**COLLECTED DATA:**

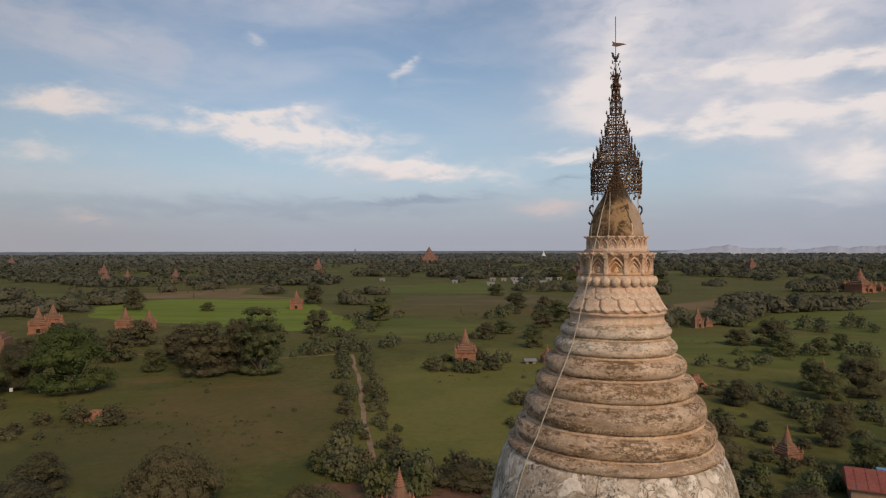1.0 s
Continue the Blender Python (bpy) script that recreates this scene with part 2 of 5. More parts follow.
def cone_plaster():
    """The spire's top: one flank newly rendered in smooth plaster, the rest old, dark and mottled with ochre."""
    m, N, b = material("cone_plaster", 0.9, 0.25)
    p = place(N)
    sep = N.add("ShaderNodeSeparateXYZ")
    N.put(sep.inputs[0], p)
    turn = N.math("MULTIPLY", N.math("ARCTAN2", sep.outputs[1], sep.outputs[0]), 57.2958)
    turn = N.math("MULTIPLY_ADD", N.math("SUBTRACT", N.noise(p, 2.2, 5.0, 0.65), 0.5), 34.0, turn)
    new_side = N.math("MULTIPLY", N.ramp(turn, -72.0, -69.0), N.ramp(turn, 62.0, 66.0, 1.0, 0.0))
    n1 = N.noise(p, 3.4, 7.0, 0.68, 0.6)
    old = N.mix(N.ramp(n1, 0.40, 0.60), (0.085, 0.048, 0.024), (0.37, 0.225, 0.115))
    old = N.mix(N.ramp(N.noise(p, 5.0, 5.0, 0.6), 0.52, 0.62), old, (0.34, 0.215, 0.095))
    old = N.mix(N.ramp(N.noise(p, 9.0, 5.0, 0.7), 0.58, 0.68), old, (0.05, 0.04, 0.03))
    fresh = N.mix(N.ramp(N.noise(p, 2.5, 5.0, 0.6), 0.35, 0.7), (0.43, 0.31, 0.215), (0.34, 0.24, 0.16))
    # dark brown towards the top, from about z 31.5 upwards
    dark_top = N.ramp(N.math("MULTIPLY_ADD", N.math("SUBTRACT", n1, 0.5), 0.8, sep.outputs[2]), 31.45, 32.0)
    c = N.mix(new_side, old, fresh)
    c = N.mix(N.math("MULTIPLY", dark_top, 0.85), c, (0.085, 0.055, 0.035))
    N.put(b.inputs["Base Color"], c)
    bumped(N, b, n1, 0.35, 0.04)
    return m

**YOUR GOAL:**
Your task is to repeat the material above exactly, without its pictures.

**RESPONSE TO THE TASK:**
1.0 s
Continue the Blender Python (bpy) script that recreates this scene with part 2 of 5. More parts follow.
def cone_plaster():
    """The spire's top: one flank newly rendered in smooth plaster, the rest old, dark and mottled with ochre."""
    m, N, b = material("cone_plaster", 0.9, 0.25)
    p = place(N)
    sep = N.add("ShaderNodeSeparateXYZ")
    N.put(sep.inputs[0], p)
    turn = N.math("MULTIPLY", N.math("ARCTAN2", sep.outputs[1], sep.outputs[0]), 57.2958)
    turn = N.math("MULTIPLY_ADD", N.math("SUBTRACT", N.noise(p, 2.2, 5.0, 0.65), 0.5), 34.0, turn)
    new_side = N.math("MULTIPLY", N.ramp(turn, -72.0, -69.0), N.ramp(turn, 62.0, 66.0, 1.0, 0.0))
    n1 = N.noise(p, 3.4, 7.0, 0.68, 0.6)
    old = N.mix(N.ramp(n1, 0.40, 0.60), (0.085, 0.048, 0.024), (0.37, 0.225, 0.115))
    old = N.mix(N.ramp(N.noise(p, 5.0, 5.0, 0.6), 0.52, 0.62), old, (0.34, 0.215, 0.095))
    old = N.mix(N.ramp(N.noise(p, 9.0, 5.0, 0.7), 0.58, 0.68), old, (0.05, 0.04, 0.03))
    fresh = N.mix(N.ramp(N.noise(p, 2.5, 5.0, 0.6), 0.35, 0.7), (0.43, 0.31, 0.215), (0.34, 0.24, 0.16))
    # dark brown towards the top, from about z 31.5 upwards
    dark_top = N.ramp(N.math("MULTIPLY_ADD", N.math("SUBTRACT", n1, 0.5), 0.8, sep.outputs[2]), 31.45, 32.0)
    c = N.mix(new_side, old, fresh)
    c = N.mix(N.math("MULTIPLY", dark_top, 0.85), c, (0.085, 0.055, 0.035))
    N.put(b.inputs["Base Color"], c)
    bumped(N, b, n1, 0.35, 0.04)
    return m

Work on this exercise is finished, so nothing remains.